L'image surréaliste intègre donc ses composantes contradictoires, en les unifiant. Si elle reprend à la poétique dada ses incompatibilités logiques, elle n'échappe pas à toute explication. Breton la rapporte aux formations de l'inconscient, aux images du rêve qui sont autant d'indices d'un désir qui s'ignore (selon Freud), ou, croit-il, de signes prophétiques de l'avenir. Aussi se livre-t-il lui-même à une herméneutique de ses propres images issues de l'écriture automatique (Les Vases communicants, L'amour fou).
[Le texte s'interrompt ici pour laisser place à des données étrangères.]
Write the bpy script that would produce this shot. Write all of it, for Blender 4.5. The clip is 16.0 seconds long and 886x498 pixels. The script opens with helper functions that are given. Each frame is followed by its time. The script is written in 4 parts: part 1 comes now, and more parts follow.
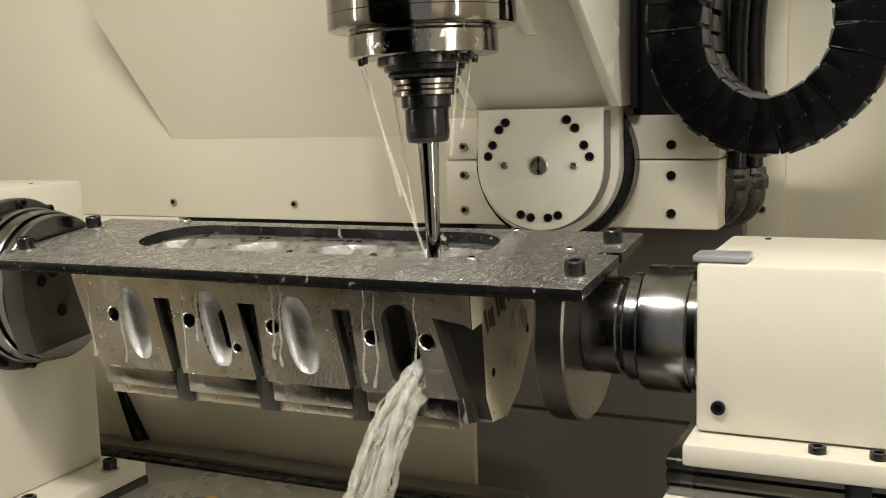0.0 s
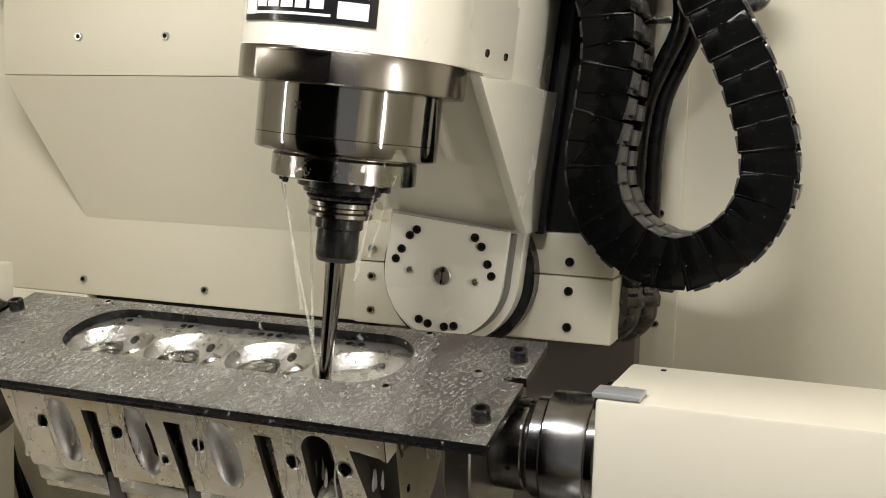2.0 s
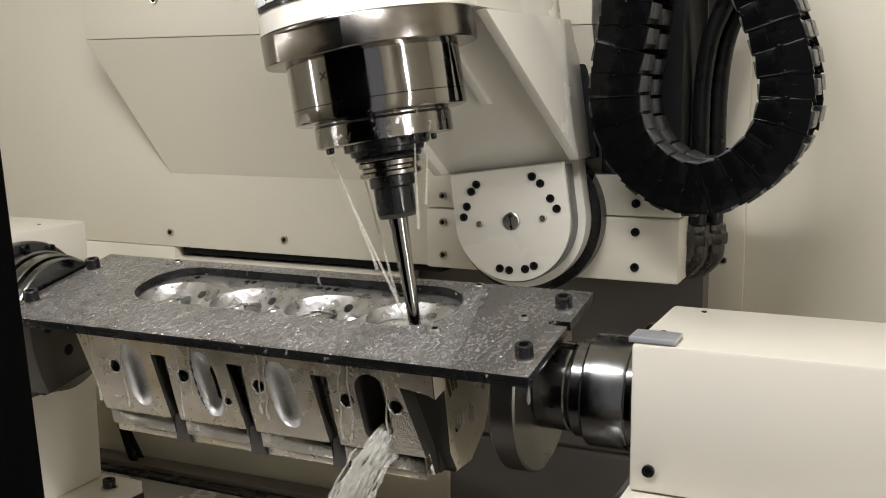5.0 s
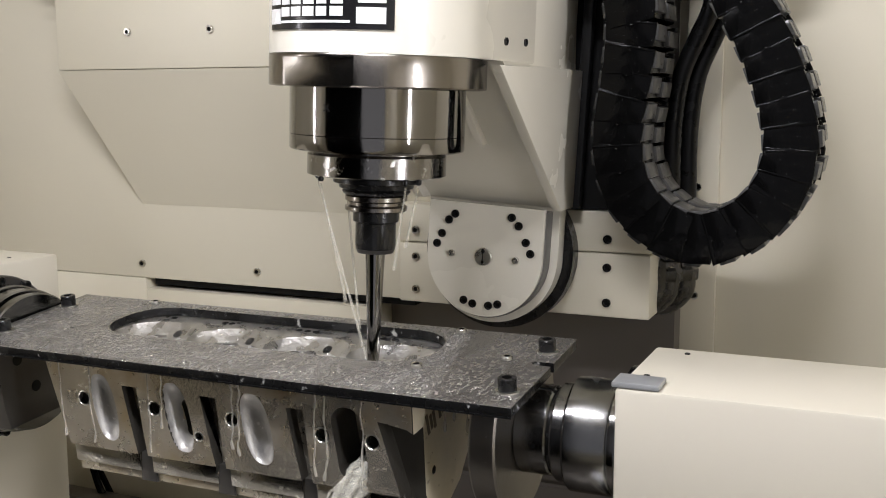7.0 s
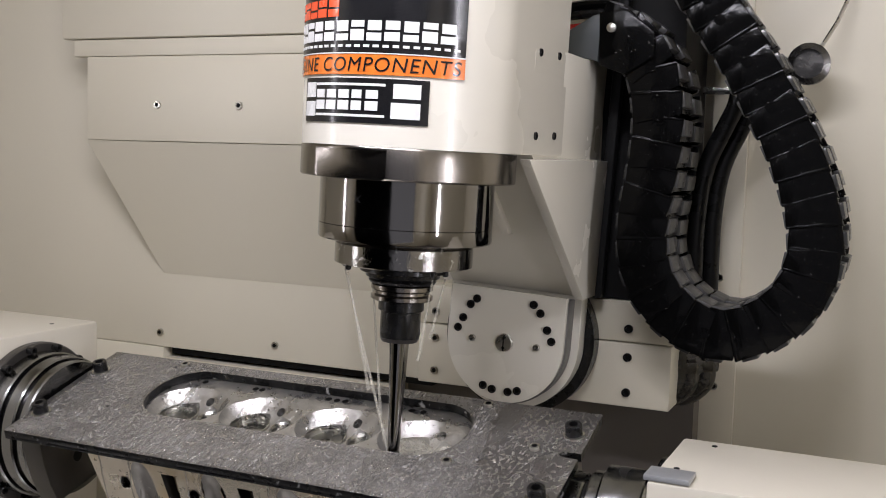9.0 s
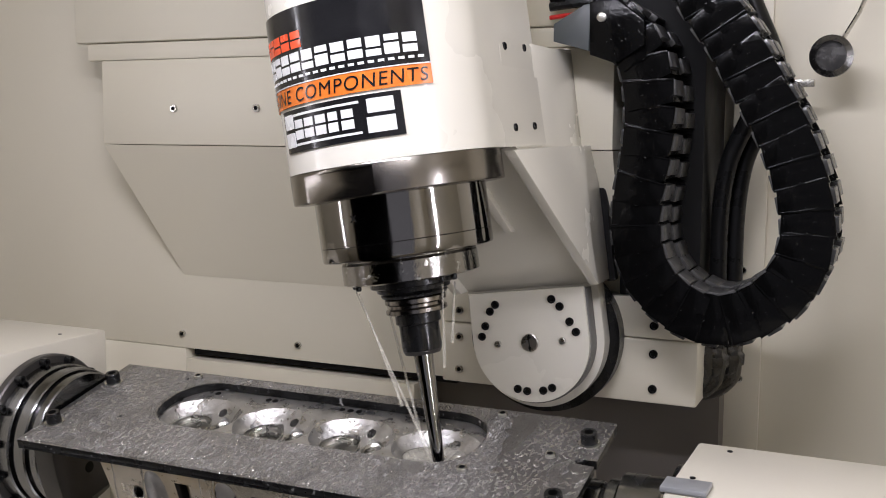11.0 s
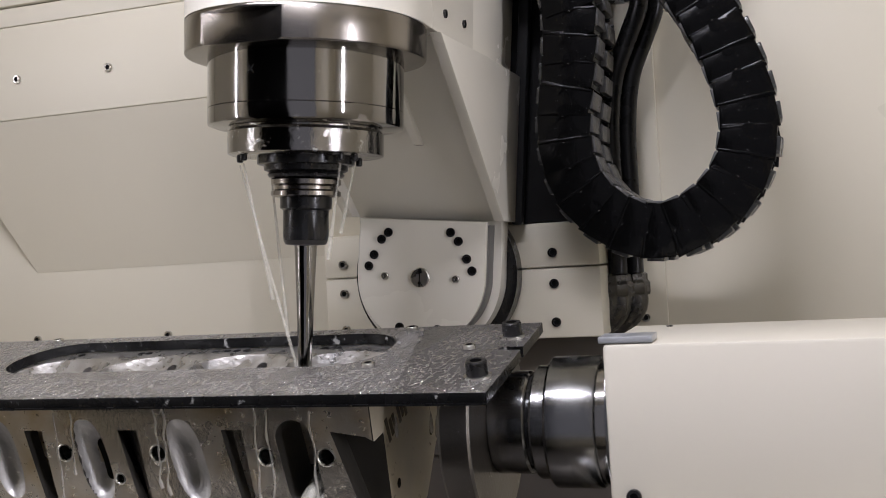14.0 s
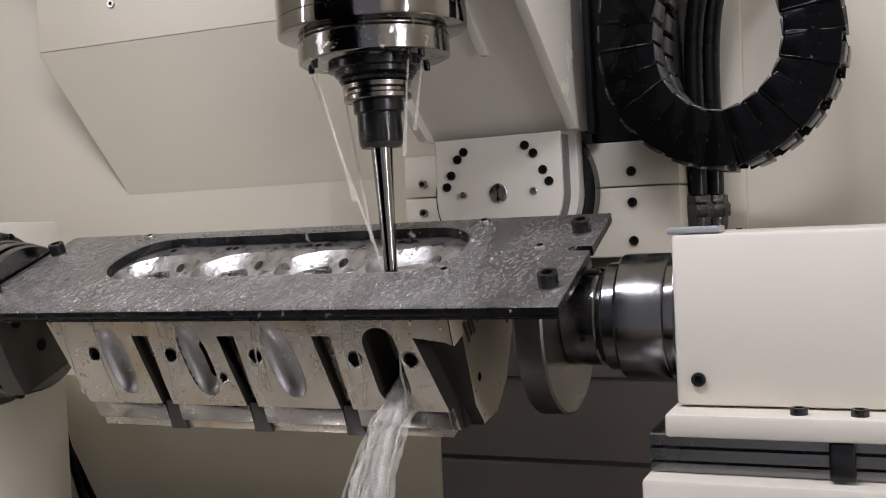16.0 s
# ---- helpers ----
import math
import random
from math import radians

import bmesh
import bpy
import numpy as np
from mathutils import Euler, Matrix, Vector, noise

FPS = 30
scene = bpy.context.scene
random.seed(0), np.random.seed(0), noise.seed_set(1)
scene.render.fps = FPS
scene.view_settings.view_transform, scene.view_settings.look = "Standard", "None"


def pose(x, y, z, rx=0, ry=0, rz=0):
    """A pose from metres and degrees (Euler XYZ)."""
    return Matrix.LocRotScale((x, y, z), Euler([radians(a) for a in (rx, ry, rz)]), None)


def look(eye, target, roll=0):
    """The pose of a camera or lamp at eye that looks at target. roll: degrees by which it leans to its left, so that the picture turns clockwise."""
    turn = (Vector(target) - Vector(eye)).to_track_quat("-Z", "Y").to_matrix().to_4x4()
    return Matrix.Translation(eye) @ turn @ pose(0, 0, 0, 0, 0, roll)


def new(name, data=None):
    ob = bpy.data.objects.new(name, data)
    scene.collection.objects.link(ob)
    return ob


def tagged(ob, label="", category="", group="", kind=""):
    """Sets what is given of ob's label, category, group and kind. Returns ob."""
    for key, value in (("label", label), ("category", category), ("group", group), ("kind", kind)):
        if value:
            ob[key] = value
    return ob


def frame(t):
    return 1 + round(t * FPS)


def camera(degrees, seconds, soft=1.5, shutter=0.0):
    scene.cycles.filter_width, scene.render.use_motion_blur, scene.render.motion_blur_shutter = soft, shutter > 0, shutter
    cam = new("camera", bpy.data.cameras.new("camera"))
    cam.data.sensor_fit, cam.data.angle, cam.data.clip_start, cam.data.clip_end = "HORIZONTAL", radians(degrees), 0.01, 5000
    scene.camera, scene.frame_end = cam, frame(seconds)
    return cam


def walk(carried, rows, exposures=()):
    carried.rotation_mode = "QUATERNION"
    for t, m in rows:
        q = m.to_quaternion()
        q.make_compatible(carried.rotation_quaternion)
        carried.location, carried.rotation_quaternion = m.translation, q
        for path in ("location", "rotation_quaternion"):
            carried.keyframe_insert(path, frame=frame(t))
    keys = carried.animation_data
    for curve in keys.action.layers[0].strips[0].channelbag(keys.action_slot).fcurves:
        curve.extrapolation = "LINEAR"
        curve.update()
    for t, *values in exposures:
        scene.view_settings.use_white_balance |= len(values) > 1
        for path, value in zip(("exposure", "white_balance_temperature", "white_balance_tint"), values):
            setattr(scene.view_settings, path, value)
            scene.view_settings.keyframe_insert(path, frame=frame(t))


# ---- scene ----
cam = camera(46.13, 16.0, soft=1.0, shutter=0.0)
PATH = [
    (0, (0.442, -1.2682, 1.3829), (-0.0528, -0.1877, 1.2159), -1.56),
    (0.5, (0.4538, -1.261, 1.3813), (-0.0537, -0.1884, 1.2021), -1.29),
    (1, (0.4581, -1.2676, 1.389), (-0.0399, -0.1902, 1.2123), -1.81),
    (1.5, (0.4718, -1.2751, 1.4281), (0.0476, -0.1611, 1.2897), 3.04),
    (2, (0.4796, -1.289, 1.4648), (0.0623, -0.1695, 1.3525), 1.94),
    (2.5, (0.472, -1.3068, 1.4894), (-0.0379, -0.2343, 1.3173), -0.89),
    (3, (0.4703, -1.3158, 1.4861), (-0.0959, -0.2814, 1.2637), -2.00),
    (3.5, (0.472, -1.3208, 1.4795), (-0.1056, -0.2942, 1.2506), -2.03),
    (4, (0.473, -1.3222, 1.4868), (-0.1176, -0.3042, 1.2527), -2.46),
    (4.5, (0.4838, -1.327, 1.4846), (-0.1006, -0.3003, 1.2737), -2.27),
    (5, (0.5057, -1.3234, 1.4914), (0.0104, -0.2474, 1.2992), -0.48),
    (5.2, (0.5068, -1.3201, 1.4968), (0.016, -0.2421, 1.3045), -0.39),
    (7.3, (0.5133, -1.3162, 1.5152), (0.0444, -0.222, 1.3637), -0.14),
    (7.5, (0.5134, -1.3138, 1.5238), (0.0462, -0.2144, 1.4097), -0.75),
    (8, (0.512, -1.3177, 1.5265), (0.0472, -0.2144, 1.4451), -1.30),
    (8.5, (0.5014, -1.3252, 1.5299), (0.0132, -0.233, 1.4358), -1.13),
    (9, (0.4932, -1.3248, 1.5467), (0.0074, -0.2323, 1.4443), 1.72),
    (9.2, (0.4853, -1.3251, 1.5516), (0.0024, -0.2308, 1.456), 1.97),
    (11.3, (0.4635, -1.3306, 1.5885), (-0.0231, -0.2443, 1.4366), -0.04),
    (11.5, (0.4616, -1.3279, 1.5822), (-0.018, -0.2399, 1.4206), 0.06),
    (12, (0.4619, -1.3078, 1.5455), (-0.0029, -0.2131, 1.3854), 0.60),
    (12.5, (0.4612, -1.2837, 1.4893), (0.0313, -0.1688, 1.3785), -1.12),
    (13, (0.4558, -1.2708, 1.4408), (0.0475, -0.1489, 1.3199), -2.42),
    (13.5, (0.4527, -1.2491, 1.3945), (0.0736, -0.1117, 1.3435), -3.04),
    (14, (0.4385, -1.2287, 1.3272), (0.0616, -0.0895, 1.3333), -3.39),
    (14.5, (0.4353, -1.2239, 1.2873), (0.0396, -0.0911, 1.2958), -3.52),
    (15, (0.4458, -1.2321, 1.2669), (0.0215, -0.1096, 1.2648), -2.91),
    (15.5, (0.444, -1.2405, 1.255), (-0.0077, -0.1289, 1.2362), -2.88),
    (16, (0.4449, -1.2431, 1.2611), (-0.0216, -0.1378, 1.235), -2.55),
]
EXPO = [(0, 0.25, 6420, 10), (1.5, 0.2, 6320, 11), (3.5, 0.0, 5960, 14), (5, 0.06, 5900, 15), (7.5, 0.0, 5820, 18), (9, -0.28, 5760, 21), (12.5, -0.15, 5680, 22), (16, -0.1, 5640, 23)]
walk(cam, [(t, look(eye, target, roll)) for t, eye, target, roll in PATH], EXPO)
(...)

Par ailleurs, les images surréalistes rompent certes avec les catégories logiques du sens, mais pas avec la syntaxe : la continuité syntaxique sert même de matrice et de fil conducteur aux déplacements sémantiques de l'image, comme le montre le jeu du « cadavre exquis » (phrase ou dessin dont les différents segments sont réalisés alternativement et à l'aveugle par les différents membres du groupe surréaliste). Le signifiant verbal (des récurrences phoniques comme la paronomase) peuvent également déterminer les rapprochements en apparence les plus incongrus. Enfin, les images les plus surprenantes ne résistent pas tout à fait à l'analyse sémantique. Prenons un exemple d'Eluard : « la terre est bleue comme une orange ». Cette image joue sur le sème de la rondeur que partagent les deux termes rapprochés, et sur l'aspect bleu de la terre vue de l'espace. Ici, c'est la contradiction de couleur des objets, et la rupture des focalisations (l'orange vue de près, la terre vue de loin), qui crée la disjonction surréaliste, et qui frappe d'abord. Mais ces oppositions ne sont pas hors-sens.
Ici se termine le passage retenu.